The vastness that I’m talking about is hinted in several instances throughout Ezzat’s work and ties back to the idea of the celestial. Probably the two most prevalent examples are when the narrator talks about his love and how the world is to become his family. When describing his love he says he doesn’t understand how he could appear to be warm as he “was painted all in black”. This alludes to the notion that the narrator isn’t just a man, but more like the starry night sky itself.

Now keeping that in mind the same idea is present when he talks about how the whole world is to become his family.
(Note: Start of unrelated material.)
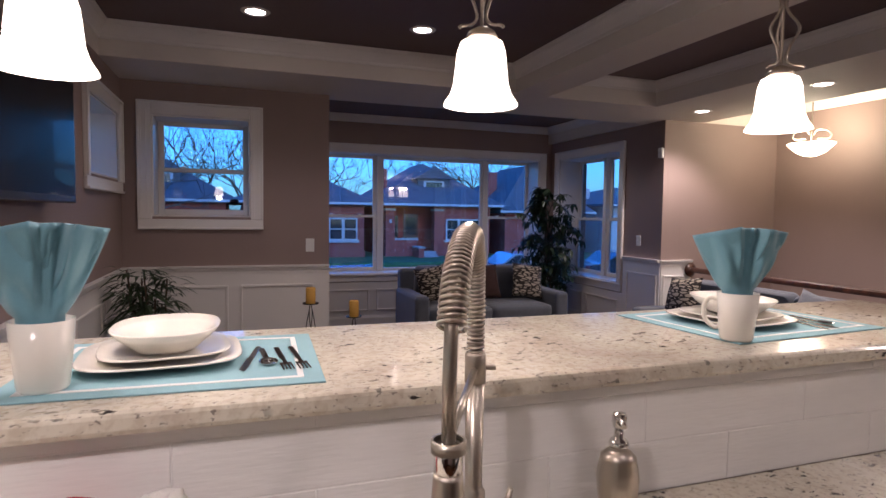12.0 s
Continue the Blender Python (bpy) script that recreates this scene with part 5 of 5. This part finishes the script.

The narrator talks about how “They are knocking on the door now.” which seems suggest that people are always wanting his attention. So taking a step back and applying the concept that the narrator is the the heavens and the stars, the quote still makes sense. In fact it makes more sense as it almost gives the imagery of people looking up to the stars for answers and prayers. This unifies the vastness and again really drives that idea of subtlety presenting a complex almost un-comprehensible theme.

Comlexity through subtlety is how Ezzat seems to prefer to work. The poem has several grand concepts hidden throughout itself and as you look deeper into each selection, you find that there are more phrases that suggest that the narrator is the celestial rather than just the individual. Like Stars in a Clear Night Sky is an intriguing poem as there’s almost too much to try and understand, yet anyone can admire it’s simplicity. Ezzat has truly created something in which you can look at forever and see something new every time.